-------- RAW DATA
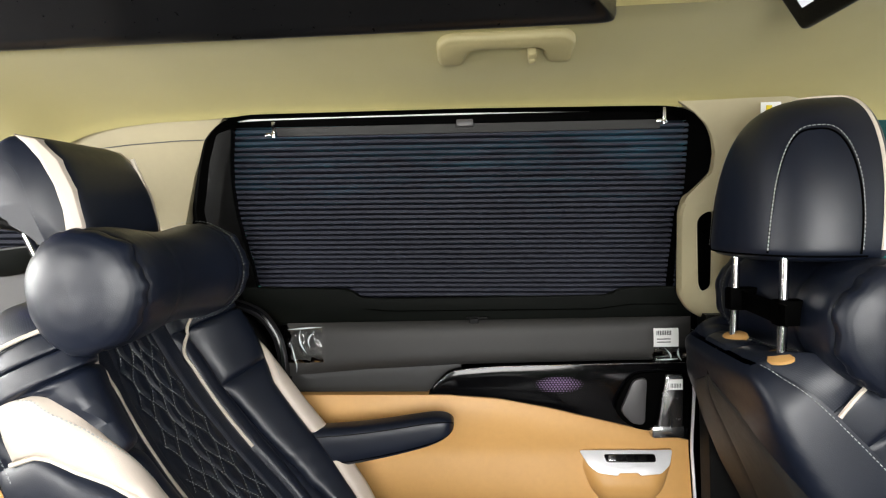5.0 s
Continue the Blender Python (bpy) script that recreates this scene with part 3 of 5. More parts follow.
# beige pillar with a grab loop in front of the window
pb = thing("pillar_front", "beige plastic pillar with an upright grab loop", "pillar trim", kind="structure")
loop_o = [(0.350, 0.862), (0.336, 1.05), (0.345, 1.075), (0.375, 1.105), (0.60, 1.110), (0.56, 0.95), (0.52, 0.80), (0.42, 0.80), (0.375, 0.825)]
loop_i = [(0.388, 0.885), (0.372, 1.028), (0.386, 1.042), (0.402, 1.046), (0.415, 0.88), (0.398, 0.868)]
loop_y = lambda z: lerp(z, (0.80, 1.26), (1.715, 1.60))
part("pillar_trim", wall_ring(rounded(loop_o, 0.014, 5), rounded(loop_i, 0.010, 5), (0.393, 0.96), 200, -0.018, -0.022, 0.016, loop_y), PILLAR, pb)
part("pillar_upper", wallpiece([(1.062, 0.341, 0.59), (1.077, 0.346, 0.595), (1.098, 0.366, 0.60), (1.125, 0.392, 0.605), (1.165, 0.393, 0.61), (1.195, 0.384, 0.615), (1.219, 0.371, 0.62), (1.243, 0.345, 0.62), (1.264, 0.315, 0.62)], lambda x, z: loop_y(z) - 0.026 - 0.008 * math.sin(math.pi * min(1, max(0, (x - 0.37) / 0.24))), 20, 30), PILLAR, pb)
# black sheet behind the loop's hole, standing in for the shade inside it
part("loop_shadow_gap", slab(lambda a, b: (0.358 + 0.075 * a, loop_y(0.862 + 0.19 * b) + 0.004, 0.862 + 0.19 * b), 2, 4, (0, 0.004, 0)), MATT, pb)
part("pillar_lower", slab(lambda a, b: (0.402 + 0.19 * a, lerp(b, (0, 1), (1.62, 1.665)) - 0.015 * math.sin(math.pi * a), 0.0 + 0.82 * b), 14, 14, (0, 0.05, 0)), BLACK, pb, "black lower pillar trim")
part("belt_guide", moved(lathe([(0.0, 0), (0.026, 0), (0.030, 0.006), (0.025, 0.018), (0.012, 0.020), (0.010, 0.012), (0.0, 0.012)], 24), Matrix.Translation((0.476, 1.650, 0.944)) @ Matrix.Rotation(radians(90), 4, "X")), PILLAR, pb, "beige round belt cover")
part("yellow_tag", box(0.471, 0.482, 1.552, 1.554, 1.226, 1.246, 0.001), mat("yellow_plastic", (0.8, 0.62, 0.02), 0.5), pb, "small yellow tag")
part("white_tag", box(0.462, 0.500, 1.555, 1.556, 1.19, 1.252), PAPER, pb, "white sticker")
part("floor_sill", box(0.39, 0.62, 1.55, 1.66, 0.0, 0.022, 0.006), GLOSS, pb, "black sill cover")

# roof grab handle over the window
grab = thing("grab_handle", "beige folding roof grab handle with a coat hook", "grab handle")
HM = Matrix(((1, 0, 0, 0), (0, 0.31, -0.951, 1.440), (0, 0.951, 0.31, 1.3355), (0, 0, 0, 1)))
staple = rounded([(-0.152, 0.0), (-0.152, 0.060), (-0.135, 0.080), (0.063, 0.080), (0.080, 0.060), (0.080, 0.0), (0.036, 0.0), (0.026, 0.044), (-0.098, 0.044), (-0.108, 0.0)], 0.016, 5)
part("handle_bar", moved(prism(staple, 0.026, 0.008, 3), HM @ Matrix.Translation((0, -0.026, 0))), HANDLE, grab)
part("coat_hook", moved(joined(box(-0.008, 0.008, -0.030, -0.002, 0.018, 0.036, 0.005), box(-0.006, 0.006, -0.034, -0.018, 0.008, 0.024, 0.004)), HM @ Matrix.Translation((0.010, 0, 0))), HANDLE, grab, "small beige coat hook")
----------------
**YOUR TASK**. Repeat the listing in full and exactly. Leave any pictures out.

**TASK SOLUTION**.
5.0 s
Continue the Blender Python (bpy) script that recreates this scene with part 3 of 5. More parts follow.
# beige pillar with a grab loop in front of the window
pb = thing("pillar_front", "beige plastic pillar with an upright grab loop", "pillar trim", kind="structure")
loop_o = [(0.350, 0.862), (0.336, 1.05), (0.345, 1.075), (0.375, 1.105), (0.60, 1.110), (0.56, 0.95), (0.52, 0.80), (0.42, 0.80), (0.375, 0.825)]
loop_i = [(0.388, 0.885), (0.372, 1.028), (0.386, 1.042), (0.402, 1.046), (0.415, 0.88), (0.398, 0.868)]
loop_y = lambda z: lerp(z, (0.80, 1.26), (1.715, 1.60))
part("pillar_trim", wall_ring(rounded(loop_o, 0.014, 5), rounded(loop_i, 0.010, 5), (0.393, 0.96), 200, -0.018, -0.022, 0.016, loop_y), PILLAR, pb)
part("pillar_upper", wallpiece([(1.062, 0.341, 0.59), (1.077, 0.346, 0.595), (1.098, 0.366, 0.60), (1.125, 0.392, 0.605), (1.165, 0.393, 0.61), (1.195, 0.384, 0.615), (1.219, 0.371, 0.62), (1.243, 0.345, 0.62), (1.264, 0.315, 0.62)], lambda x, z: loop_y(z) - 0.026 - 0.008 * math.sin(math.pi * min(1, max(0, (x - 0.37) / 0.24))), 20, 30), PILLAR, pb)
# black sheet behind the loop's hole, standing in for the shade inside it
part("loop_shadow_gap", slab(lambda a, b: (0.358 + 0.075 * a, loop_y(0.862 + 0.19 * b) + 0.004, 0.862 + 0.19 * b), 2, 4, (0, 0.004, 0)), MATT, pb)
part("pillar_lower", slab(lambda a, b: (0.402 + 0.19 * a, lerp(b, (0, 1), (1.62, 1.665)) - 0.015 * math.sin(math.pi * a), 0.0 + 0.82 * b), 14, 14, (0, 0.05, 0)), BLACK, pb, "black lower pillar trim")
part("belt_guide", moved(lathe([(0.0, 0), (0.026, 0), (0.030, 0.006), (0.025, 0.018), (0.012, 0.020), (0.010, 0.012), (0.0, 0.012)], 24), Matrix.Translation((0.476, 1.650, 0.944)) @ Matrix.Rotation(radians(90), 4, "X")), PILLAR, pb, "beige round belt cover")
part("yellow_tag", box(0.471, 0.482, 1.552, 1.554, 1.226, 1.246, 0.001), mat("yellow_plastic", (0.8, 0.62, 0.02), 0.5), pb, "small yellow tag")
part("white_tag", box(0.462, 0.500, 1.555, 1.556, 1.19, 1.252), PAPER, pb, "white sticker")
part("floor_sill", box(0.39, 0.62, 1.55, 1.66, 0.0, 0.022, 0.006), GLOSS, pb, "black sill cover")

# roof grab handle over the window
grab = thing("grab_handle", "beige folding roof grab handle with a coat hook", "grab handle")
HM = Matrix(((1, 0, 0, 0), (0, 0.31, -0.951, 1.440), (0, 0.951, 0.31, 1.3355), (0, 0, 0, 1)))
staple = rounded([(-0.152, 0.0), (-0.152, 0.060), (-0.135, 0.080), (0.063, 0.080), (0.080, 0.060), (0.080, 0.0), (0.036, 0.0), (0.026, 0.044), (-0.098, 0.044), (-0.108, 0.0)], 0.016, 5)
part("handle_bar", moved(prism(staple, 0.026, 0.008, 3), HM @ Matrix.Translation((0, -0.026, 0))), HANDLE, grab)
part("coat_hook", moved(joined(box(-0.008, 0.008, -0.030, -0.002, 0.018, 0.036, 0.005), box(-0.006, 0.006, -0.034, -0.018, 0.008, 0.024, 0.004)), HM @ Matrix.Translation((0.010, 0, 0))), HANDLE, grab, "small beige coat hook")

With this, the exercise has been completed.